**TASK GOAL:**
Pick out each line containing the string "values" and copy it.

**EXCERPTED DATA:**

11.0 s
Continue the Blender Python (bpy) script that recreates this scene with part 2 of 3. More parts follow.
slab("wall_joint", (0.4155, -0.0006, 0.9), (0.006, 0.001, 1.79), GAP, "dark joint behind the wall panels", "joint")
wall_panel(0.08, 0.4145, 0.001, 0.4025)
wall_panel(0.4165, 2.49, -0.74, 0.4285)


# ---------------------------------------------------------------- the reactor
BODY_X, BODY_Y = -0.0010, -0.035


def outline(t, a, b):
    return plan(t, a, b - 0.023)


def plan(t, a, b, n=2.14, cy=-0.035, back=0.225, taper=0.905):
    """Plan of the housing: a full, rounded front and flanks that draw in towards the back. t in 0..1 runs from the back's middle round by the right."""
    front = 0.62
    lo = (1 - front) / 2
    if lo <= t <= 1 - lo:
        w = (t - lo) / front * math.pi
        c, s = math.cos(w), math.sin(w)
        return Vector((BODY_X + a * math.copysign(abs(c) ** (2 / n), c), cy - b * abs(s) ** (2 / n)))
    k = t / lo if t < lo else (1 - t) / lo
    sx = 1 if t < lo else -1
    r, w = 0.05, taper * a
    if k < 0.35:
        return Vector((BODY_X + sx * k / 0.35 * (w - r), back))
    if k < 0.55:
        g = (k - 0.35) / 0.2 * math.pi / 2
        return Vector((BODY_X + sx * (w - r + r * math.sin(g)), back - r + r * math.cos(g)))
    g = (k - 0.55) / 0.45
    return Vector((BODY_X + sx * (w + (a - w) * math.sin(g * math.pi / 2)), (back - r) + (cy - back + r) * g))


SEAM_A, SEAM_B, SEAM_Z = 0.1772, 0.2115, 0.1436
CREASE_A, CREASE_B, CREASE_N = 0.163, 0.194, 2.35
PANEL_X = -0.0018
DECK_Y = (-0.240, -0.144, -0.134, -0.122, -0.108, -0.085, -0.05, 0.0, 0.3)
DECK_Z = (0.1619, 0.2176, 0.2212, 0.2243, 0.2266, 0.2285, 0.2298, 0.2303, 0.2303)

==

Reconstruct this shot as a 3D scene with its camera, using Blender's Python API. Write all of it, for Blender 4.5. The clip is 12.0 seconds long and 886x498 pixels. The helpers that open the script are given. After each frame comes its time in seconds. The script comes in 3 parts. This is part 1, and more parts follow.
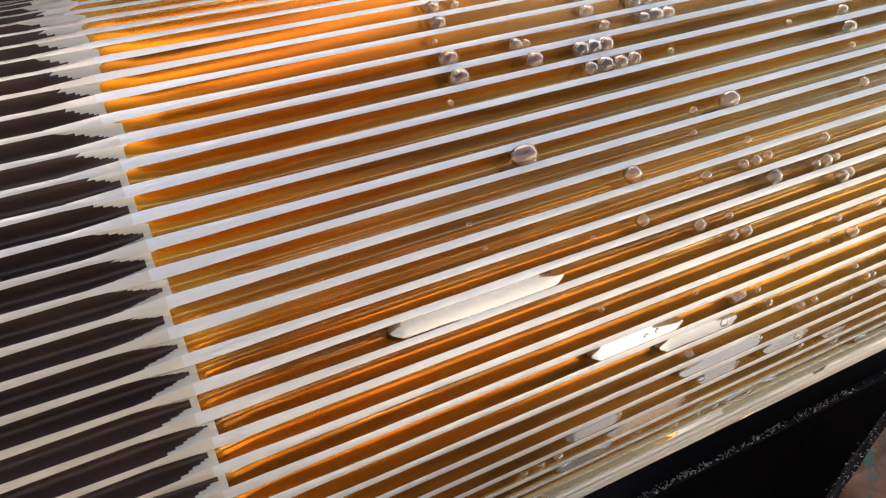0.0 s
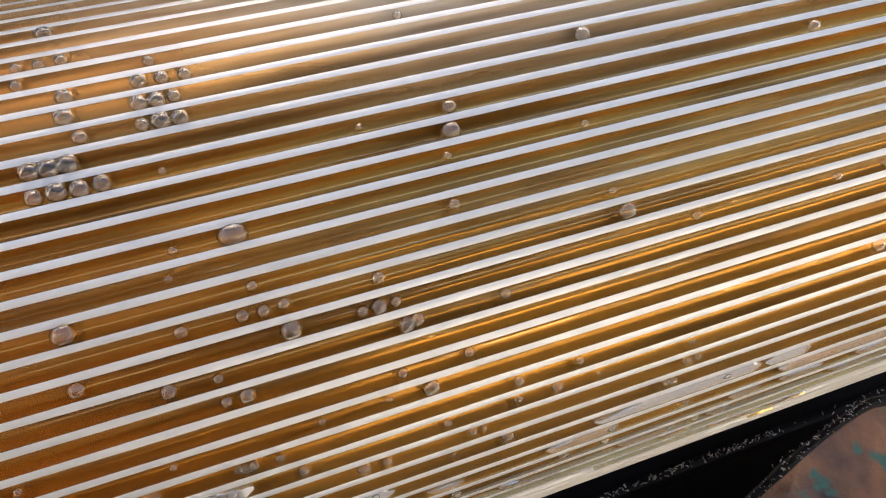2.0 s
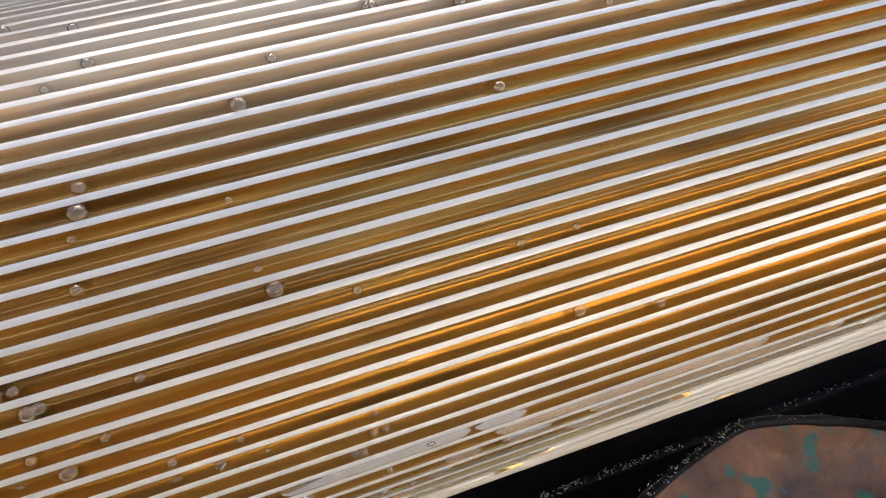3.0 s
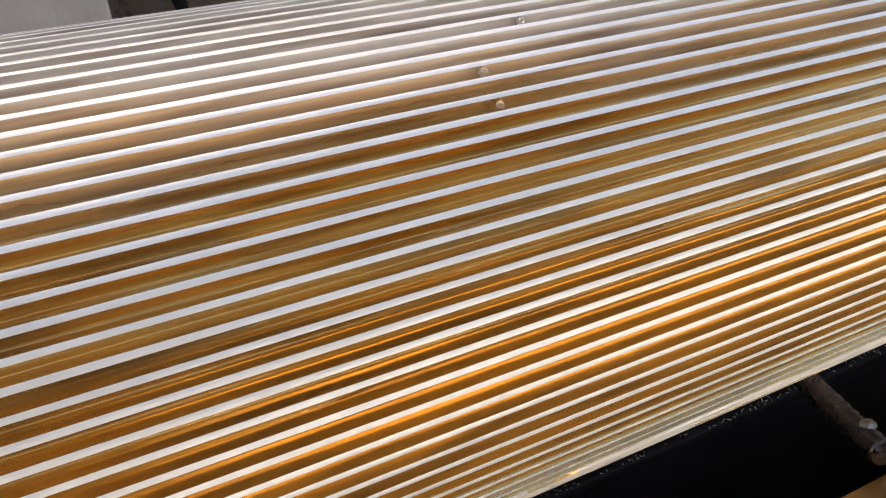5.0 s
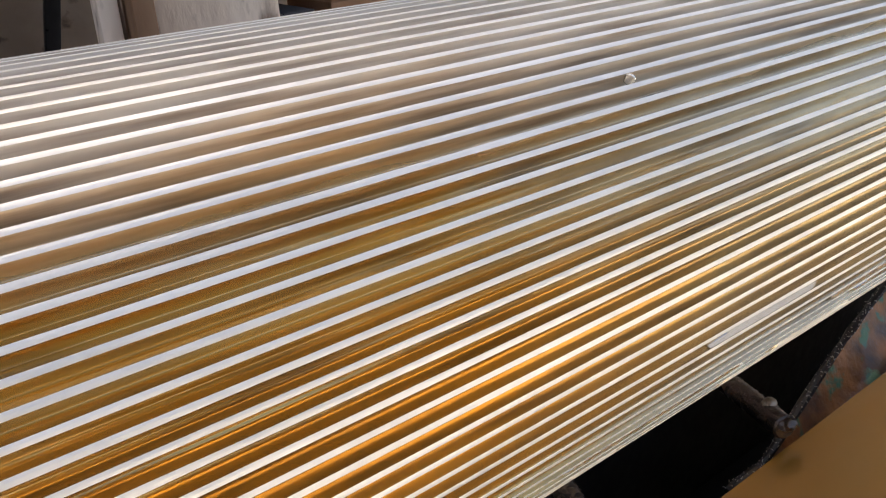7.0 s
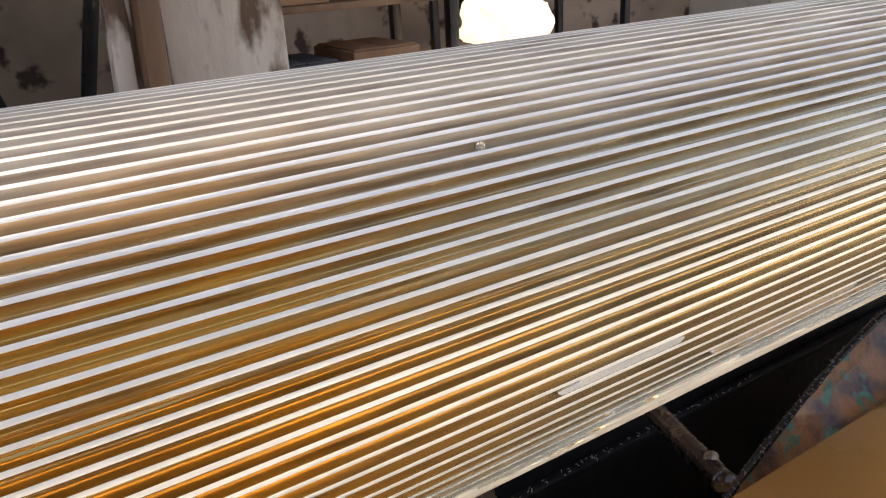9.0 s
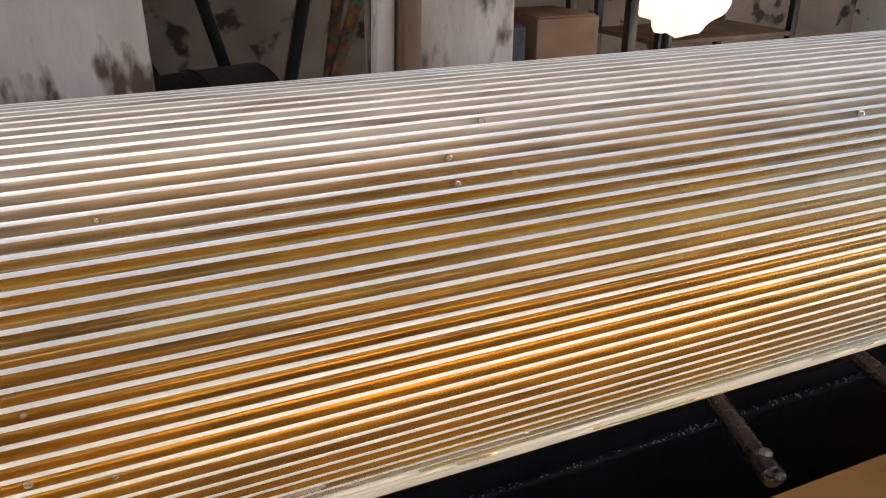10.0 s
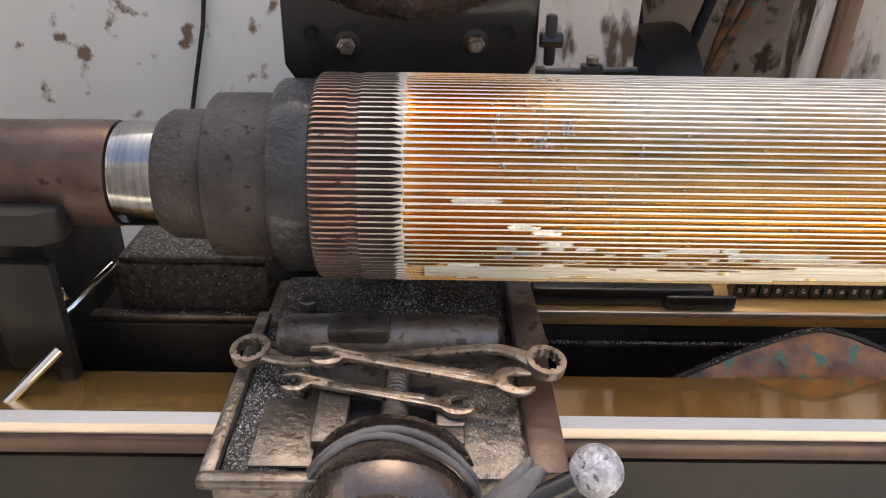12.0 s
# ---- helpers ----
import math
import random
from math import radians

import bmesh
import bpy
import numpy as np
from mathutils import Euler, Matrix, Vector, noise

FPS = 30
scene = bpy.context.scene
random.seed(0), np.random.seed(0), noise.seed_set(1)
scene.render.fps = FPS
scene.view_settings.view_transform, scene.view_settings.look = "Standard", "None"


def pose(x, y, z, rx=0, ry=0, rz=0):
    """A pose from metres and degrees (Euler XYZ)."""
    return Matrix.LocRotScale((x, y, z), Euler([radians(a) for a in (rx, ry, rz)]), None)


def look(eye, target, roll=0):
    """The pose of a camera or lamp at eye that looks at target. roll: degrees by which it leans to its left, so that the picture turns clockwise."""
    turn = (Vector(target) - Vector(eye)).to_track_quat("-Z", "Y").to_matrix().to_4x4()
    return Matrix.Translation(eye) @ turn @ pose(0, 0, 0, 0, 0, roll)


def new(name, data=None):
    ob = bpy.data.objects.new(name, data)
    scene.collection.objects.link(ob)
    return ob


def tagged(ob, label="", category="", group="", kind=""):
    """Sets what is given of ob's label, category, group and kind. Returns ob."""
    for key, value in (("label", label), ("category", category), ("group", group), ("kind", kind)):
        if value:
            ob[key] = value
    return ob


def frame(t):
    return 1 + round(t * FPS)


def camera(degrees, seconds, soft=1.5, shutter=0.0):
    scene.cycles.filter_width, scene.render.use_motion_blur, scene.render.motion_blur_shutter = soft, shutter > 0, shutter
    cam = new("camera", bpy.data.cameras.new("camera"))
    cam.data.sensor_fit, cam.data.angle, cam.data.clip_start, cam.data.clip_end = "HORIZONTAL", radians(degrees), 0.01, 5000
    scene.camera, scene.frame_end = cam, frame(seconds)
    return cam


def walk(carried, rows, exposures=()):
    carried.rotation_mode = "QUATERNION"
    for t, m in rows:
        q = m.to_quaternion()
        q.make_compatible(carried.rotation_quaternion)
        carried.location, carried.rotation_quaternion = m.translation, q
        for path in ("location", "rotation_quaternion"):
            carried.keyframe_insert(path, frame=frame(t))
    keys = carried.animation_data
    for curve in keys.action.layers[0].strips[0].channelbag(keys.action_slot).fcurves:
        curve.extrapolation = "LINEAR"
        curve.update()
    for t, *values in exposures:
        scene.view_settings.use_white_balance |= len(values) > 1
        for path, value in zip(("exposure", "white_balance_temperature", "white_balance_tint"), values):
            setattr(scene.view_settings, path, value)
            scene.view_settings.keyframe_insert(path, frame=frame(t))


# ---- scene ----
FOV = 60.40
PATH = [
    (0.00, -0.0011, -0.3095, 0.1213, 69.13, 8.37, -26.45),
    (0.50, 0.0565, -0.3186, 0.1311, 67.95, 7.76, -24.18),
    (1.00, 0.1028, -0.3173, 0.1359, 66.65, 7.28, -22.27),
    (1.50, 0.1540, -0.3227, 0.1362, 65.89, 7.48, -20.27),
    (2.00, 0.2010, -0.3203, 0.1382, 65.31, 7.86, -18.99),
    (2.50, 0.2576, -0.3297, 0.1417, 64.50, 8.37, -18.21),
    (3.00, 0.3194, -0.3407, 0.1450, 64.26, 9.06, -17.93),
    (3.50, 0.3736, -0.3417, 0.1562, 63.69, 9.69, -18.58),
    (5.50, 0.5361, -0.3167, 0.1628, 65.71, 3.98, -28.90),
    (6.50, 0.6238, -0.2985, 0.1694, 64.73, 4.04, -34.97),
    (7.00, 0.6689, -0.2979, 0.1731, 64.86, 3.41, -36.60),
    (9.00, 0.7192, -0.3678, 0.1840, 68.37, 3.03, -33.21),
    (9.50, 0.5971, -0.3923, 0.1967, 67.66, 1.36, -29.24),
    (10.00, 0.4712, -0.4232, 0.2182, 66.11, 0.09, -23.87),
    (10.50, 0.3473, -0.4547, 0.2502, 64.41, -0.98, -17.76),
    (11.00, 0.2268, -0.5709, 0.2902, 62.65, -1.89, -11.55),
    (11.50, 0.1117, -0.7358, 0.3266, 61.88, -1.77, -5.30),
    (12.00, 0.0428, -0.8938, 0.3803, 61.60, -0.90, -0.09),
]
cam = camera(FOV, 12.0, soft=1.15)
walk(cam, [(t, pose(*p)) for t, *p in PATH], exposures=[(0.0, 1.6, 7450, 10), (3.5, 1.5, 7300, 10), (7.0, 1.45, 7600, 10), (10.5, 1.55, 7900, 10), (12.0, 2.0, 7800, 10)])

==

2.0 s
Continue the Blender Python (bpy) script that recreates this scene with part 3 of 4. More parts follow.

**IN RESPONSE:**
    for t, *values in exposures:
        scene.view_settings.use_white_balance |= len(values) > 1
        for path, value in zip(("exposure", "white_balance_temperature", "white_balance_tint"), values):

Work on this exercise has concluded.